Give an exact transcription of every line, dropping the images.

====== Given material

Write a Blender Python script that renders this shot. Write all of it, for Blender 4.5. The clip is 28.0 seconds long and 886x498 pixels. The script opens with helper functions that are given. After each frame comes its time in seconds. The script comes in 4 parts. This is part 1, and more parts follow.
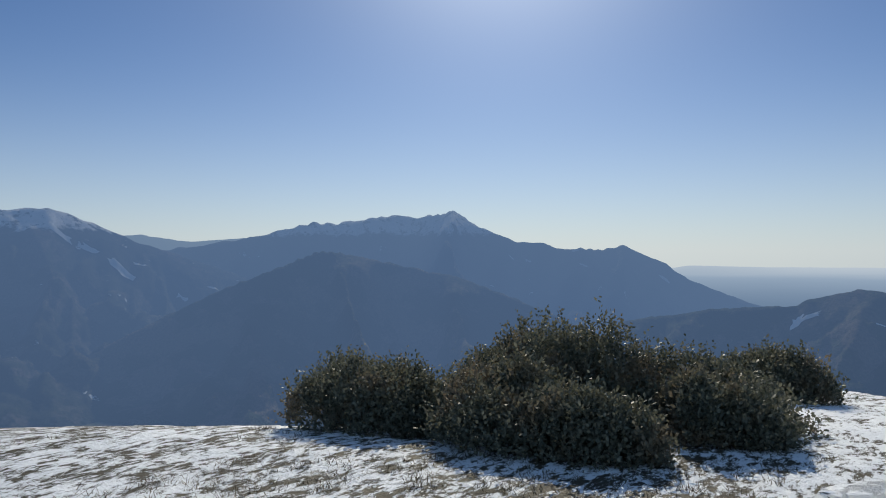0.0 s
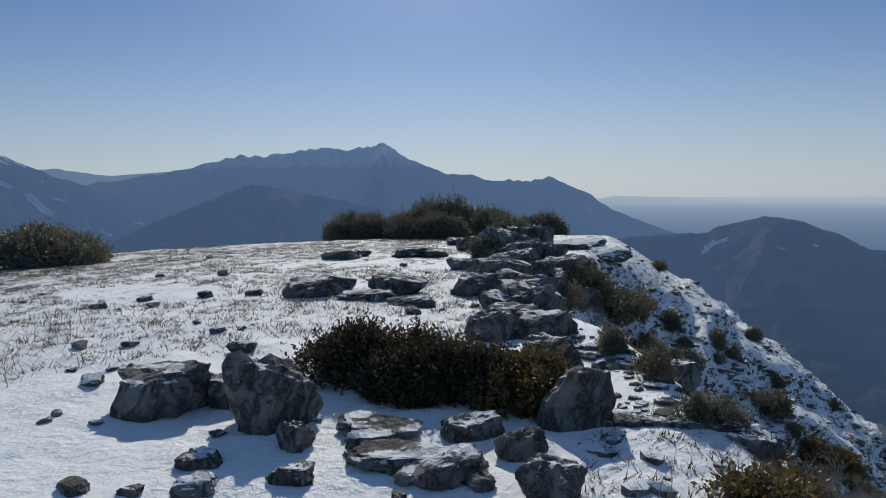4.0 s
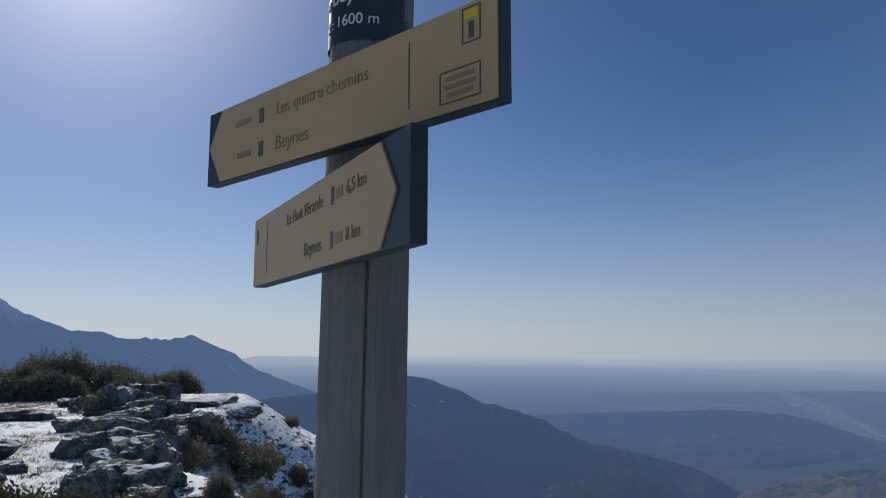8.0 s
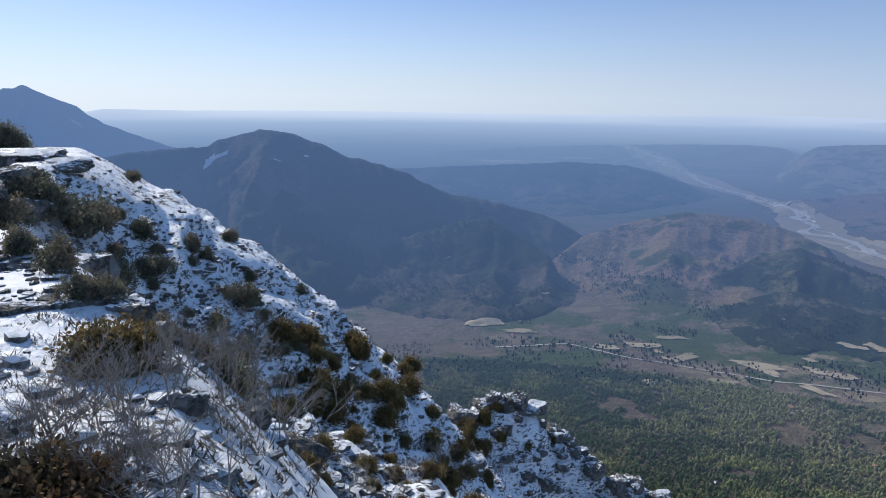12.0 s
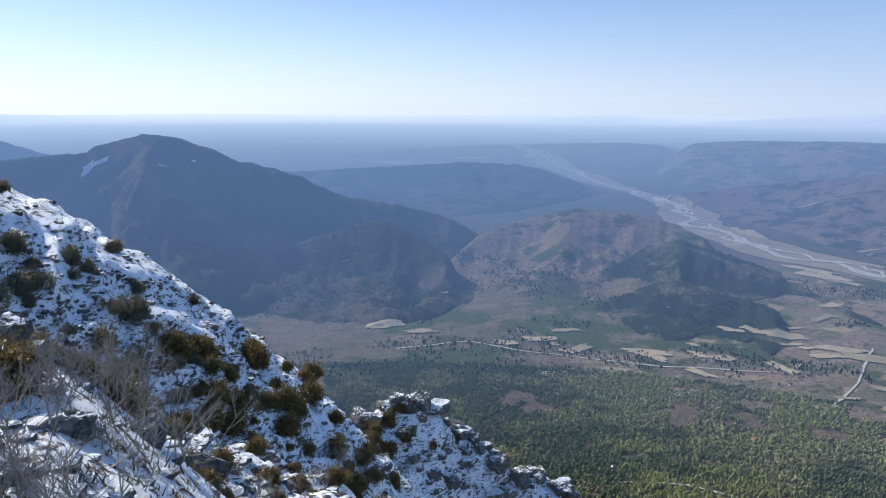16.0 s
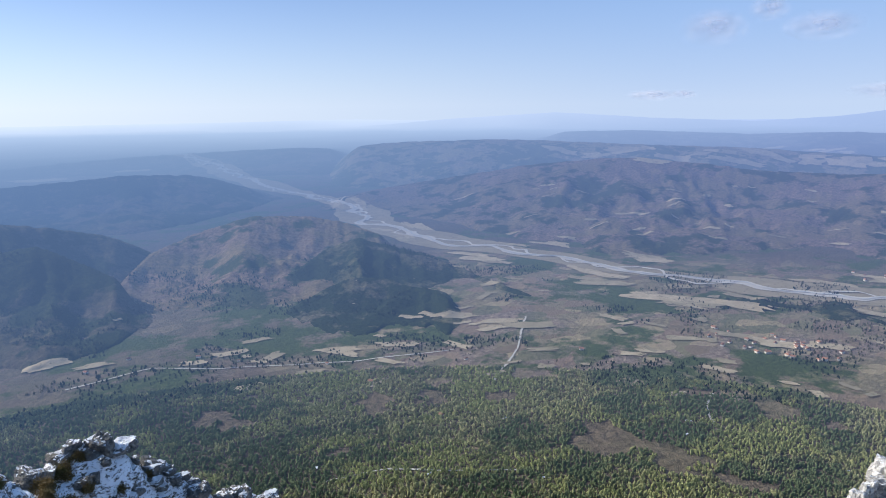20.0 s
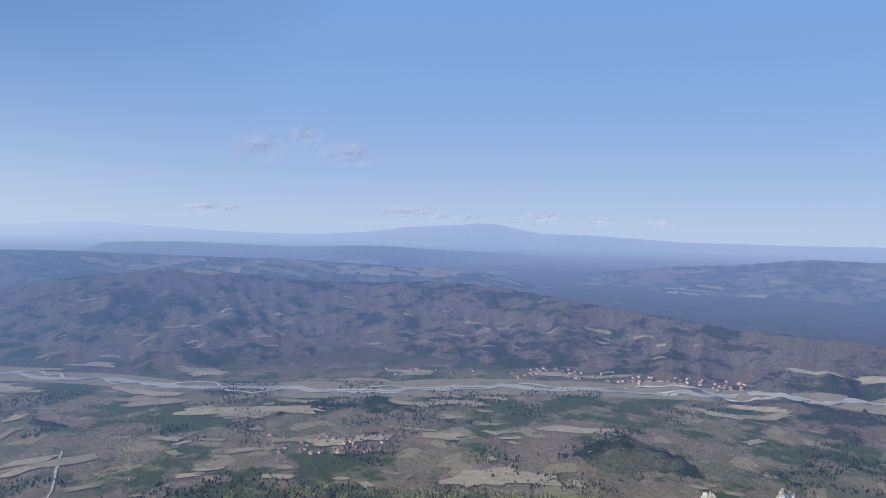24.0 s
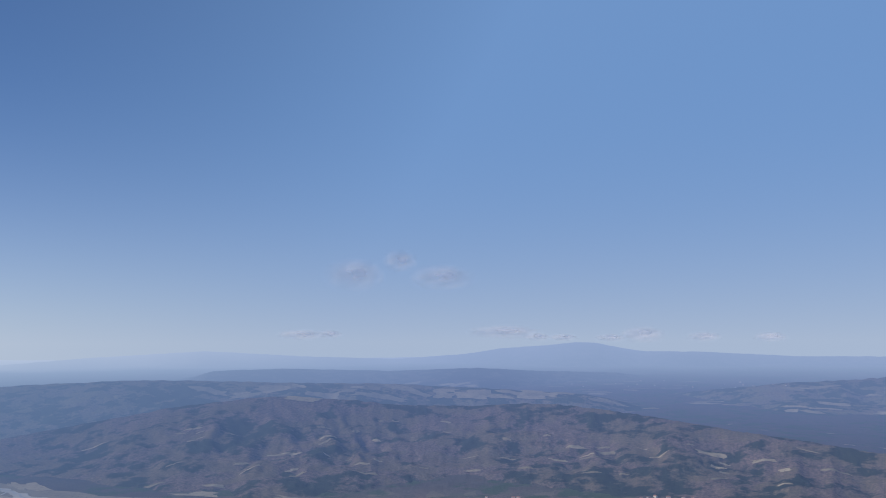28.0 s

============

**Output for this task**
Write a Blender Python script that renders this shot. Write all of it, for Blender 4.5. The clip is 28.0 seconds long and 886x498 pixels. The script opens with helper functions that are given. After each frame comes its time in seconds. The script comes in 4 parts. This is part 1, and more parts follow.
0.0 s
4.0 s
8.0 s
12.0 s
16.0 s
20.0 s
24.0 s
28.0 s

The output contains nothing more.